The camp has become one of the most fortified compounds in Mogadishu, and few people have visited it since the militia took over. But several people who said they had been inside described seeing men from Saudi Arabia, Yemen and Pakistan training young men for the Islamic militia.
“The Saudis have very big beards,” a truck driver told the AP on condition that he not be named for fear of retribution.
“They take orphaned boys and indoctrinate them, then send them off for military training,” another Mogadishu resident said, also speaking on condition of anonymity for fear of reprisal.
Ahmed, the union’s chairman, acknowledged the union’s militia uses the camp for training, but denied that any foreigners or suspected terrorists were there.

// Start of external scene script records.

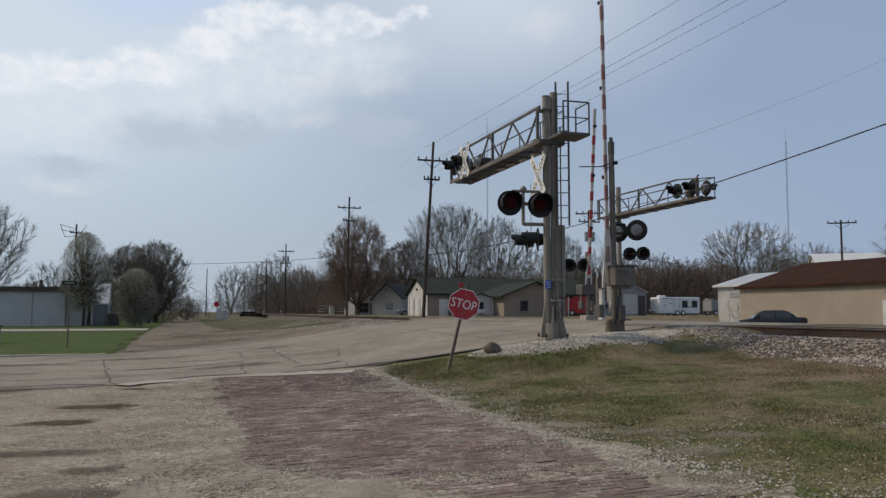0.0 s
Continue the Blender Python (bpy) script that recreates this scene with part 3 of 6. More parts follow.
for x, y, a, b, r in ((-1.45, 13.2, 1.0, 0.5, 12), (-1.25, 15.2, 1.1, 0.55, -4), (-0.5, 17.7, 0.9, 0.3, 2), (-3.4, 18.3, 2.2, 0.4, 1), (-4.8, 14.6, 1.0, 0.4, 8)):
    stain("mud_stain", x, y, a, b, r, M["mud"], 0.017, "dried brown mud stain on the gravel", "mud")
for x, y, a, b, r in ((-1.0, 7.9, 1.5, 0.6, 5), (-3.6, 9.4, 1.0, 0.6, -10), (-0.6, 9.2, 0.9, 0.45, 15), (-1.4, 10.4, 1.2, 0.45, 3), (-0.4, 6.6, 1.4, 0.6, 4)):
    stain("damp_patch", x, y, a, b, r, M["wet_soil"], 0.0195, "damp grey patch in the gravel", "mud")
for x, y, a, b, r in ((5.5, 50.0, 4.5, 2.2, 20), (2.6, 41.5, 3.5, 1.6, 30), (9.0, 56.0, 3.5, 3.0, 10), (7.5, 44.0, 3.2, 1.2, 35), (1.0, 52.0, 2.6, 5.0, 5), (4.0, 66.0, 2.2, 7.0, 0), (0.5, 38.0, 3.0, 1.4, 25), (11.5, 50.0, 2.0, 3.0, 0), (5.5, 82.0, 3.0, 9.0, 0), (8.5, 100.0, 3.0, 14.0, 0), (10.0, 72.0, 2.6, 7.0, 5), (6.5, 120.0, 3.0, 10.0, 0), (3.2, 58.0, 2.0, 5.0, 0)):
    stain("bare_soil", x, y, a, b, r, M["soil"], 0.03, "bare brown soil in thin grass beside the street", "soil")

for x, y, a, b, r in ((4.7, 9.6, 0.9, 0.5, -60), (5.2, 8.5, 1.1, 0.6, -40), (4.9, 7.3, 1.0, 0.6, -20), (5.8, 7.8, 0.9, 0.45, -30), (7.6, 7.2, 1.2, 0.6, 10), (4.6, 6.2, 0.9, 0.6, 0)):
    stain("pale_dirt", x, y, a, b, r, M["pale_dirt"], 0.014, "pale gravelly dirt showing through thin grass", "soil")
for x, y, a, b, r in ((4.6, 42.5, 3.2, 0.9, 28), (7.5, 48.0, 3.4, 1.2, 30), (10.0, 58.0, 2.4, 2.0, 10), (1.2, 44.0, 1.6, 3.0, 0), (0.3, 36.5, 2.0, 0.9, 20), (-0.6, 58.0, 1.2, 7.0, 0), (1.6, 76.0, 1.4, 12.0, 0), (5.6, 52.5, 2.6, 1.0, 25)):
    stain("pale_dirt", x, y, a, b, r, M["pale_dirt"], 0.034, "pale gravel trodden into the dirt street", "soil")
for x, y, a, b, r in ((-2.1, 36.5, 0.55, 2.6, 0), (-2.3, 42.0, 0.6, 3.6, 0), (-2.2, 50.0, 0.7, 5.0, 0), (-2.2, 62.0, 0.7, 7.0, 0), (-1.6, 34.0, 0.9, 0.8, 0)):
    stain("bare_soil", x, y, a, b, r, M["soil"], 0.026, "dirt spread over the lawn's edge", "soil")


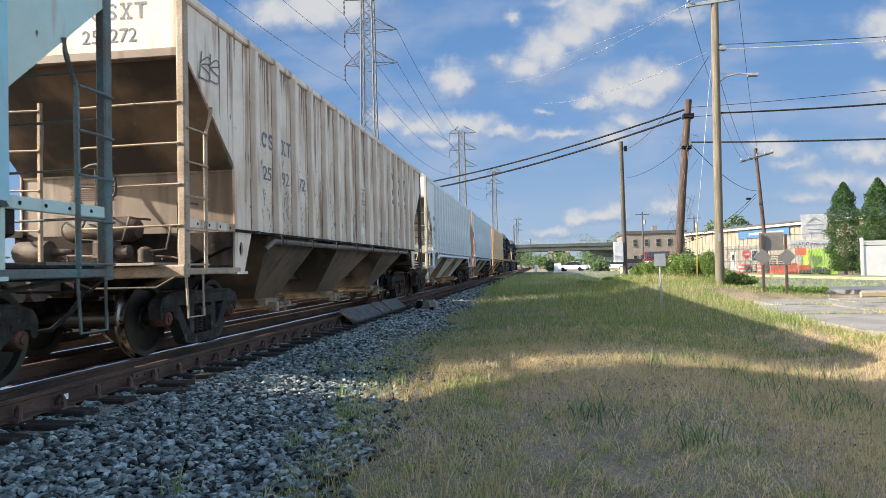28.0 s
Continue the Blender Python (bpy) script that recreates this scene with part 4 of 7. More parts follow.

“These kinds of rumors were spread by our enemies,” he said during the interview in Jowhar, 55 miles north of Mogadishu.
He agreed to a request to visit the cemetery, but a spokesman later told the AP that Ahmed would have to accompany journalists and the tour could only occur after the militiamen in the camp were notified.
Requests to speak to Ayro were also declined because he was not in Mogadishu, union officials said.
Moderate elements who make up the majority of the union’s supporters said little can be done against al-Qaida suspects who may be in Somalia unless the clan protecting them decides to push them out or turn them over. Any outside interference in clan affairs will only result in bloodshed, they said.
These moderates, who also spoke on condition of anonymity for fear of retribution, said that if a new national government takes power in Somalia, it would be much easier to arrest and deport terror suspects. But until then, clan rules apply.